The yellowish-brown drill, known in the industry as the cobalt-containing drill, is a kind of subterfuge in this drill industry. The cobalt-containing drill was originally white and produced by grinding. Later, when it was atomized, it became yellowish-brown (generally called amber), which is the best in circulation at present.
Another type of drill is M35 (Co 5%), which is gold. This kind of drill is called a titanium-plated drill and is divided into decorative and industrial plating. Decorative plating does nothing; it’s just nice and golden. Industrial plating is excellent, with a hardness of HRC78, which is higher than the hardness of cobalt-containing drills (HRC54).
How to choose a drill bit
Since color is not a criterion to judge the quality of a drill, how does one choose a drill?
From experience, white is generally a fully ground HSS drill and should be of the best quality. Gold drills are titanium nitride plated and can be either of good or poor quality. The quality of black drills also varies; some are made of poor carbon tool steel that is easy to anneal and rust, which is why blackening treatment is needed.

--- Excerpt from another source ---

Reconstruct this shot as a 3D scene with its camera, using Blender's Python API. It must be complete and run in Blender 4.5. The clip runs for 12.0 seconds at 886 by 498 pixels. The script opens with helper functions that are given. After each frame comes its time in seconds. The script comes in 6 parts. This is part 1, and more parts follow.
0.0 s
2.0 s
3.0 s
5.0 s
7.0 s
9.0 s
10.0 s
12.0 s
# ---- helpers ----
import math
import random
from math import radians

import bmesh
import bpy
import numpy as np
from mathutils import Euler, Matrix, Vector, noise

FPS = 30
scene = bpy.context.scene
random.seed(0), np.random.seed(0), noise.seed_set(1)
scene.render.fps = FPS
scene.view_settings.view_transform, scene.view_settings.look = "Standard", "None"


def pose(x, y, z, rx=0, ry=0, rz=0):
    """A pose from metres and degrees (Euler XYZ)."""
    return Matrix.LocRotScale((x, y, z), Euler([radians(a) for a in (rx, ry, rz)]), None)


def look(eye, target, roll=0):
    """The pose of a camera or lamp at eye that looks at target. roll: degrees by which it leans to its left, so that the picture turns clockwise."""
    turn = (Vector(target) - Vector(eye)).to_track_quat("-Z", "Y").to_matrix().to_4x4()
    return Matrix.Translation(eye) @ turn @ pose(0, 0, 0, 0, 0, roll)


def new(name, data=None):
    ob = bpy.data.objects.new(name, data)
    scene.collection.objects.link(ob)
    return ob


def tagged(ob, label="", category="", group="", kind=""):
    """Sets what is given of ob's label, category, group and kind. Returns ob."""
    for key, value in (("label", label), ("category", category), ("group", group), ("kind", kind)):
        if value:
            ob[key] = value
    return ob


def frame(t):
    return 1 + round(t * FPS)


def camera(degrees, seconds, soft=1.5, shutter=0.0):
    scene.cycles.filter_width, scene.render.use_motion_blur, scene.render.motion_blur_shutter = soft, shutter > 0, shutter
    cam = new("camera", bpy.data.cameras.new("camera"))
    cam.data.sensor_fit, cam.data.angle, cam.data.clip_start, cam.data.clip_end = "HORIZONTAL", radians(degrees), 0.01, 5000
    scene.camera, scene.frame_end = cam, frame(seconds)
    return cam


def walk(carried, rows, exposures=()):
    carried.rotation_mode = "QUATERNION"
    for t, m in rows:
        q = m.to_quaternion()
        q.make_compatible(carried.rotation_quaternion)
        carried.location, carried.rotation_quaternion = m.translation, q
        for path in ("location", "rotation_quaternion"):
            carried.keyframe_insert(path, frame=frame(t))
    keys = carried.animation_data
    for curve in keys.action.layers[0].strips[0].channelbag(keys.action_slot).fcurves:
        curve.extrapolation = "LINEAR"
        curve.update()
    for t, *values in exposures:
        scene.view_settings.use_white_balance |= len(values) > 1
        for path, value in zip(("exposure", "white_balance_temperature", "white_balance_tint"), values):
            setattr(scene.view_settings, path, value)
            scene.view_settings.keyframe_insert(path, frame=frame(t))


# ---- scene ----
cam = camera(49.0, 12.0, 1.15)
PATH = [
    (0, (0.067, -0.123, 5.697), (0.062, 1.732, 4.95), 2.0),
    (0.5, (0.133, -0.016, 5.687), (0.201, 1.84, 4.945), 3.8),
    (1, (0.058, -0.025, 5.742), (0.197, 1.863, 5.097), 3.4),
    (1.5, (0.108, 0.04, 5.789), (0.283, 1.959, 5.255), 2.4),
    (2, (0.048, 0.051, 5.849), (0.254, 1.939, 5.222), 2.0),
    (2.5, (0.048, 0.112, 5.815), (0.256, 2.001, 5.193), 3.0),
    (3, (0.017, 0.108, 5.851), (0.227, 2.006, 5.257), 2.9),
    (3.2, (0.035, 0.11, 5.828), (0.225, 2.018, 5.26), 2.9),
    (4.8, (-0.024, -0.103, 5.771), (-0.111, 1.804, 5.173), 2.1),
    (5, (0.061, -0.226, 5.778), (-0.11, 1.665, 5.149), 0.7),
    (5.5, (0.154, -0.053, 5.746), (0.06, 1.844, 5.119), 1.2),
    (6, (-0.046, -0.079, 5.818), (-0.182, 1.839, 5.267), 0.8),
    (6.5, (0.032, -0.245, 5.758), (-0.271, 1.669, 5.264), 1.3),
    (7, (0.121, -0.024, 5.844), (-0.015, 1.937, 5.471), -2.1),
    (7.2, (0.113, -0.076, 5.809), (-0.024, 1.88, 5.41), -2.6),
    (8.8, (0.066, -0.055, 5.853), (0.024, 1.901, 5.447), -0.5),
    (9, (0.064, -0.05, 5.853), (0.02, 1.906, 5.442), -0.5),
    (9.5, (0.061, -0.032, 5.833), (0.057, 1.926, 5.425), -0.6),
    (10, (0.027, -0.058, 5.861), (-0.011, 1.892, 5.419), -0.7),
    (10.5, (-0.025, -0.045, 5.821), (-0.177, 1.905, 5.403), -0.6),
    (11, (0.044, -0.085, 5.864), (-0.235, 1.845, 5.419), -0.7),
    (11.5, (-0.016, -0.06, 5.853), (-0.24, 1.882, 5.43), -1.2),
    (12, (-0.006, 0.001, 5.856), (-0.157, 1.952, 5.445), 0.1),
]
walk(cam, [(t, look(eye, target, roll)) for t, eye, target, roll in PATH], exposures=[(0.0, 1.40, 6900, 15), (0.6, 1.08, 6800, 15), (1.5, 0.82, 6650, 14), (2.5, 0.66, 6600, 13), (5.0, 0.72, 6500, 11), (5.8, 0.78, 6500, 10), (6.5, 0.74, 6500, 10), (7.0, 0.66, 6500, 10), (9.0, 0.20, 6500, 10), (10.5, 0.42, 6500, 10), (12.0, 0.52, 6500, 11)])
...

When buying a drill, look for the logo on the drill shank and the marking of the diameter tolerance. The marking should be clear, and the quality of laser or electric corrosion should not be poor. If the word is molded and the edge of the word is bulging, the drill is of poor quality because the bulging outline of the word causes the bit to be held with less accuracy than required. The word is of good quality if the edge is clear and intersects well with the cylindrical side of the bit’s stem.

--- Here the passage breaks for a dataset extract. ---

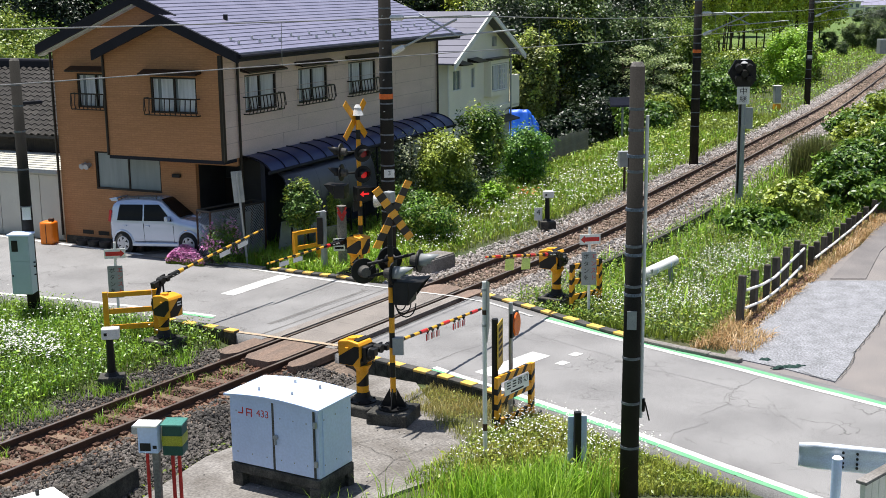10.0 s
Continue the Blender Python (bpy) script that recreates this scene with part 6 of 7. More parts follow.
    for x in (-wb / 2, wb / 2):
        for s in (-1, 1):
            y = yc + s * 0.67
            part("wheel_well", one_rod((x, yc + s * 0.55, r + 0.02), (x, yc + s * 0.745, r + 0.02), 0.352, seg=32), M_BLACK, K, "dark wheel well")
            bm = bmesh.new()
            n = 18
            vs = []
            for i in range(n + 1):
                a = radians(-12 + 204 * i / n)
                c, sn = math.cos(a), math.sin(a)
                vs.append([bm.verts.new((x + q * c, yc + s * w, r + 0.02 + q * sn)) for q, w in ((0.345, 0.70), (0.345, 0.765), (0.375, 0.768), (0.405, 0.735))])
            for a, b in zip(vs, vs[1:]):
                for i in range(3):
                    bm.faces.new((a[i], a[i + 1], b[i + 1], b[i]))
            bmesh.ops.recalc_face_normals(bm, faces=bm.faces)
            smooth(part("wheel_arch", bm, M_CAR, K, "flared body-coloured wheel arch"))
            w = smooth(part("tyre", one_rod((x, y - 0.085, r), (x, y + 0.085, r), r, seg=28), M_TYRE, K))
            part("rim", one_rod((x, y + s * 0.075, r), (x, y + s * 0.093, r), 0.2, seg=24), M_BLACK, w)
            bm = bmesh.new()
            for i in range(6):
                a = i / 6 * 2 * math.pi
                box(bm, (x + 0.11 * math.cos(a), y + s * 0.1, r + 0.11 * math.sin(a)), (0.2, 0.025, 0.085), Matrix.Rotation(-a + 0.35, 4, "Y"))
            rod(bm, (x, y + s * 0.09, r), (x, y + s * 0.12, r), 0.055, seg=12)
            for i in range(24):
                a0, a1 = i / 24 * 2 * math.pi, (i + 1) / 24 * 2 * math.pi
                rod(bm, (x + 0.2 * math.cos(a0), y + s * 0.095, r + 0.2 * math.sin(a0)), (x + 0.2 * math.cos(a1), y + s * 0.095, r + 0.2 * math.sin(a1)), 0.018, seg=5)
            part("spokes", bm, M_ALLOY, w, "silver alloy spokes")
    return K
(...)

Another thing to look at is the cutting edge of the drill tip. The fully ground drill has a good open edge, and the spiral face meets the requirements, while the poor quality drill is not very good at the back corner face.
With the drill selected, let’s examine drilling accuracy.
Drilling accuracy is influenced by factors such as hole size, positional accuracy, coaxiality, roundness, surface roughness, and orifice burrs.
Factors affecting hole accuracy during drilling include:
① The accuracy and cutting conditions of the drill bit, such as tool holder, cutting speed, feeding rate, cutting fluid, etc.
② Drill bit size and shape, including length, edge shape, core shape, etc.
③ Workpiece shape, such as hole side shape, hole shape, thickness, mounting status, etc.
Reaming is caused by the oscillation of the drill bit during the process.
The oscillation of the clamps has a significant impact on both the bore diameter and the positioning accuracy. If the clamps are worn, it is important to replace them in a timely manner.
Drilling small holes can be challenging in terms of measuring and adjusting oscillation. To overcome this issue, it is recommended to use a coarse shank small-edge drill bit that has good coaxiality between the shank and the edge.
In the case of machining with a regrind bit, a decrease in hole accuracy is typically due to the asymmetrical shape at the back.
Controlling the height difference of the blade can effectively reduce the amount of hole expansion.
2. The roundness of the hole
Vibrations of the drill bit can cause holes to have a polygonal shape, with walls appearing to be ridged.
Triangular or pentagonal shapes are common among polygonal holes.
The triangular shape is a result of two centers of rotation in the drill that vibrate at frequencies that alternate every 600 intervals.
The main cause of vibration is an imbalance in cutting forces. During the first turn, the processing of the hole roundness is not good, leading to an imbalance in cutting forces during the second turn, and the vibration repeats.
However, the phase of vibration is slightly shifted, resulting in a ridged pattern on the hole wall.
When drilling reaches a certain depth, the friction between the ribbed edge of the drill and the hole wall increases, causing the vibration to decrease, the ridged lines to disappear, and the roundness to improve.
The orifice appears funnel-shaped in a longitudinal section.
For the same reason, pentagonal, heptagonal holes, and others may also appear in the cut.
To prevent this phenomenon, measures should be taken to improve the rigidity of the drill bit, increase the amount of feed per revolution, reduce the back angle, repair the cross edge, and control the vibration of the chuck and the height difference of the cutting edge, as well as the asymmetry of the back and flaps.
3. Drilling holes on inclined and curved surfaces
Poor positioning accuracy occurs when the drill bit has a beveled, curved, or stepped surface because the drill bit is only supported on one side radially, leading to reduced tool life.
To enhance positioning accuracy, the following measures can be implemented:
(1) Start by drilling the central hole.
(2) Mill the hole seat using an end mill.
(3) Use a drill bit that has good penetration and rigidity.
(4) Decrease the feeding rate.
4. Treatment of burrs
During drilling, burrs can form at the entrance and exit of the hole, particularly when working with tough materials and thin plates.
This is because the material being drilled undergoes plastic deformation as the drill bit is about to break through.
At this point, the triangular portion that should be cut by the drill bit near the outer edge of the bit is deformed and bent outward due to the axial cutting force, and further curled under the influence of the chamfered outer edge of the bit and the ribbed cutting edge, resulting in a curled edge or burr.